The trend in Texas is for more flexibility in allowing for the recovery of attorney fees.  For example, the state passed House Bill 274 (pdf), which became effective September 1, 2011.  HB 274 amends the Texas Civil Practice & Remedies Code with regard to recovery of attorney fees, as well as sections of the Texas Government Code, to allow the prevailing party to recover attorney fees from the losing party in certain actions.

This legislation represents a distinct change from decades of Texas law clinging to the long-held common law standard where each litigant paid their own fees.  The legislation made this change to promote a better legal climate for businesses in Texas by giving potential plaintiffs a downside—the possibility of paying attorney fees if they lose.  While it is likely too soon to determine, HB 274 may significantly reduce the number of some actions in the state.

However, HB 274 is not the only potential game changer.  A more significant vehicle for the potential recovery of attorney fees may be an older tool in a litigator’s tool chest, the Texas Declaratory Judgment Act, which was substantially revised in 1985 and is trending toward broader use.

Under the TDJA, a court has the power to declare rights, status and other legal relations as to whether parties may claim relief.  The court may then award attorney fees to a claimant represented by counsel as if finds appropriate.  One increasingly popular practice involves parties filing a declaratory judgment action, often in conjunction with other claims where attorney fees traditionally are not recoverable.  Courts are becoming less reluctant to allow the practice given the trend toward a “loser pays” rule.

The addition of a request for declaratory judgment, where proper, provides one avenue for the potential recovery of attorney fees, and the courts seem to allowing a more liberal application of the TDJA to allow the recovery of attorney fees.

Another crack in the foundation of the traditional common law rule is potential recovery of litigation costs through an offer of settlement pursuant to Chapter 42 of the Texas Civil Practice & Remedies Code.  Using this method, a defendant may make a declaration that this procedure is available and an offer of settlement may be made.

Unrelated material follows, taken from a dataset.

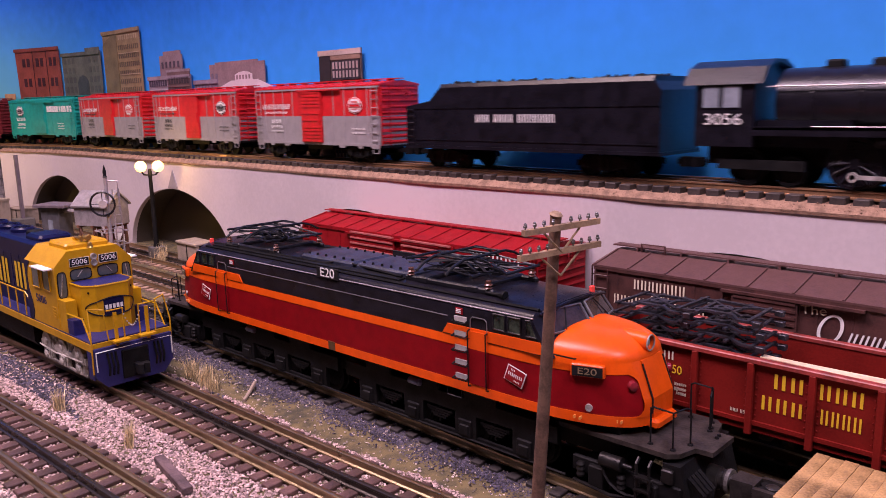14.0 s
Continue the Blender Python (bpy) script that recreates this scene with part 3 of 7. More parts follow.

If the settlement offer is rejected and the judgment is “significantly less favorable” to the rejecting party, then the offering party can potentially recover litigation costs from the rejecting party or be entitled to a potential offset against a claimant’s recovery.  This again invokes a “loser pays” mentality that we have not been accustomed to in Texas in the past.

What does this mean for litigants and businesses in Texas?  A potential recovery of attorney fees may make business disputes, and some tort claims, a more viable business strategy.  Moreover, the existence of these remedies may also make Texas courts both more favorable and at the same time dangerous for litigation.  As the possibility of either recovering or paying an opposing party's attorney fees becomes the "new normal," litigants will inevitably have to adjust their strategies.